## Dataset content

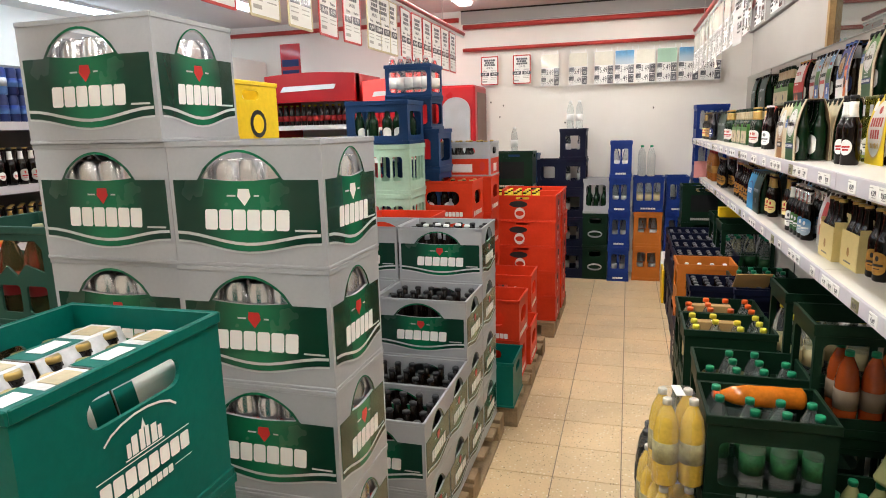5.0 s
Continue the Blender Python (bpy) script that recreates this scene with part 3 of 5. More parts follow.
def p_yellow(detail=True):
    pr = [("main_print", band(-PW / 2, PW / 2, 0.0, 0.231), YELLOW), ("oval_rim", oval(0.0, 0.118, 0.148, 0.195), GOLD), ("oval_label", oval(0.0, 0.118, 0.138, 0.183, 0.0028), OFFW, "white oval label"), ("name", name_bars(5, 0.112, 0.030, 0.0, 0.138, 0.0036, 1.0), RED, "red block lettering"),
          ("rim_print", ring_marks(0.0, 0.118, 0.060, 200, 340, 15, 0.003), GOLD), ("name_low", name_bars(4, 0.088, 0.030, 0.0, 0.098, 0.0036, 1.0), RED), ("shield", oval(0.005, 0.18, 0.028, 0.026, 0.0036), RED), ("script", name_bars(6, 0.078, 0.018, 0.01, 0.062, 0.0042, 0.85), GOLD), ("seal", oval(-0.055, 0.195, 0.034, 0.034, 0.0042), WPRINT)]
    return sixpack(YELLOW, pr, BROWN, INK, WPRINT, WPRINT, detail)


def p_grape(detail=True):
    pr = [("main_print", band(-PW / 2, -0.03, 0.0, 0.231), ORANGE), ("bottle_print", slanted(-0.056, 0.070, 0.0, 0.228, 0.035, 0.0018), CANSILVER, "silver-grey printed bottle"), ("bottle_shade", slanted(0.028, 0.046, 0.0, 0.228, 0.035, 0.0022), GREYP), ("edge_print", band(0.079, PW / 2, 0.05, 0.231, 0.0024), SKY), ("sash", slanted(-0.062, 0.045, 0.018, 0.072, -0.12, 0.0026), ORANGE),
          ("fruit_rim", oval(-0.030, 0.092, 0.048, 0.044, 0.003), OFFW), ("fruit", oval(-0.030, 0.092, 0.042, 0.038, 0.0036), PINKG, "halved grapefruit print"), ("fruit_rim", oval(0.020, 0.080, 0.048, 0.044, 0.0032), OFFW), ("fruit", oval(0.020, 0.080, 0.042, 0.038, 0.0038), PINKG, "halved grapefruit print"), ("name", name_bars(14, 0.108, 0.024, 0.012, 0.165, 0.003, 0.6), GREYINK), ("word", script_blocks(10, 0.062, 0.012, 0.012, 0.136, 0.003), PINKG), ("word_low", script_blocks(10, 0.075, 0.008, -0.012, 0.046, 0.004), INK)]
    return sixpack(OFFW, pr, BROWN, BRASS, WPRINT, SKY, detail)


def leaning(bm, k):
    for v in bm.verts:
        v.co.x += k * v.co.z
    return bm


def p_lemon(detail=True):
    pr = [("main_print", band(-PW / 2, PW / 2, 0, 0.231), OFFW), ("bottle_print", leaning(bottle_shape(0.012, 0.030, 0.008, 0.215, 0.0016), 0.13), LIMEP, "lime green printed bottle"), ("ice_print", decal(lambda v: 0.06, lambda v: PW / 2, 0.0, 0.1, 6, 0.0016), GREYP), ("name", band(-0.078, -0.022, 0.178, 0.190, 0.002), INK), ("name_label", slanted(-0.004, 0.052, 0.088, 0.102, 0.15, 0.0028), INK), ("fruit_print", oval(0.022, 0.045, 0.046, 0.044, 0.0026), LIME), ("fruit_print", oval(0.018, 0.045, 0.034, 0.032, 0.003), PALEY), ("bottle_neck", leaning(bottle_shape(0.066, 0.016, 0.0, 0.13, 0.0018), 0.1), LIMEP),
          ("shield", slanted(0.010, 0.040, 0.108, 0.132, 0.2, 0.003), RED), ("shield", oval(-0.05, 0.205, 0.016, 0.018, 0.003), RED), ("fruit", oval(-0.06, 0.06, 0.03, 0.03, 0.002), PINKG)]
    return words(sixpack(OFFW, pr, GREENG, INK, LIME, SILVER, detail), [("GREEN", 0.012, LIME, -0.05, 0.163), ("LEMON", 0.012, LIME, -0.05, 0.147), ("0,0%", 0.016, INK, -0.05, 0.125)])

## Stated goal
Without the pictures, retype the whole of the material above exactly.

## Task result
5.0 s
Continue the Blender Python (bpy) script that recreates this scene with part 3 of 5. More parts follow.
def p_yellow(detail=True):
    pr = [("main_print", band(-PW / 2, PW / 2, 0.0, 0.231), YELLOW), ("oval_rim", oval(0.0, 0.118, 0.148, 0.195), GOLD), ("oval_label", oval(0.0, 0.118, 0.138, 0.183, 0.0028), OFFW, "white oval label"), ("name", name_bars(5, 0.112, 0.030, 0.0, 0.138, 0.0036, 1.0), RED, "red block lettering"),
          ("rim_print", ring_marks(0.0, 0.118, 0.060, 200, 340, 15, 0.003), GOLD), ("name_low", name_bars(4, 0.088, 0.030, 0.0, 0.098, 0.0036, 1.0), RED), ("shield", oval(0.005, 0.18, 0.028, 0.026, 0.0036), RED), ("script", name_bars(6, 0.078, 0.018, 0.01, 0.062, 0.0042, 0.85), GOLD), ("seal", oval(-0.055, 0.195, 0.034, 0.034, 0.0042), WPRINT)]
    return sixpack(YELLOW, pr, BROWN, INK, WPRINT, WPRINT, detail)


def p_grape(detail=True):
    pr = [("main_print", band(-PW / 2, -0.03, 0.0, 0.231), ORANGE), ("bottle_print", slanted(-0.056, 0.070, 0.0, 0.228, 0.035, 0.0018), CANSILVER, "silver-grey printed bottle"), ("bottle_shade", slanted(0.028, 0.046, 0.0, 0.228, 0.035, 0.0022), GREYP), ("edge_print", band(0.079, PW / 2, 0.05, 0.231, 0.0024), SKY), ("sash", slanted(-0.062, 0.045, 0.018, 0.072, -0.12, 0.0026), ORANGE),
          ("fruit_rim", oval(-0.030, 0.092, 0.048, 0.044, 0.003), OFFW), ("fruit", oval(-0.030, 0.092, 0.042, 0.038, 0.0036), PINKG, "halved grapefruit print"), ("fruit_rim", oval(0.020, 0.080, 0.048, 0.044, 0.0032), OFFW), ("fruit", oval(0.020, 0.080, 0.042, 0.038, 0.0038), PINKG, "halved grapefruit print"), ("name", name_bars(14, 0.108, 0.024, 0.012, 0.165, 0.003, 0.6), GREYINK), ("word", script_blocks(10, 0.062, 0.012, 0.012, 0.136, 0.003), PINKG), ("word_low", script_blocks(10, 0.075, 0.008, -0.012, 0.046, 0.004), INK)]
    return sixpack(OFFW, pr, BROWN, BRASS, WPRINT, SKY, detail)


def leaning(bm, k):
    for v in bm.verts:
        v.co.x += k * v.co.z
    return bm


def p_lemon(detail=True):
    pr = [("main_print", band(-PW / 2, PW / 2, 0, 0.231), OFFW), ("bottle_print", leaning(bottle_shape(0.012, 0.030, 0.008, 0.215, 0.0016), 0.13), LIMEP, "lime green printed bottle"), ("ice_print", decal(lambda v: 0.06, lambda v: PW / 2, 0.0, 0.1, 6, 0.0016), GREYP), ("name", band(-0.078, -0.022, 0.178, 0.190, 0.002), INK), ("name_label", slanted(-0.004, 0.052, 0.088, 0.102, 0.15, 0.0028), INK), ("fruit_print", oval(0.022, 0.045, 0.046, 0.044, 0.0026), LIME), ("fruit_print", oval(0.018, 0.045, 0.034, 0.032, 0.003), PALEY), ("bottle_neck", leaning(bottle_shape(0.066, 0.016, 0.0, 0.13, 0.0018), 0.1), LIMEP),
          ("shield", slanted(0.010, 0.040, 0.108, 0.132, 0.2, 0.003), RED), ("shield", oval(-0.05, 0.205, 0.016, 0.018, 0.003), RED), ("fruit", oval(-0.06, 0.06, 0.03, 0.03, 0.002), PINKG)]
    return words(sixpack(OFFW, pr, GREENG, INK, LIME, SILVER, detail), [("GREEN", 0.012, LIME, -0.05, 0.163), ("LEMON", 0.012, LIME, -0.05, 0.147), ("0,0%", 0.016, INK, -0.05, 0.125)])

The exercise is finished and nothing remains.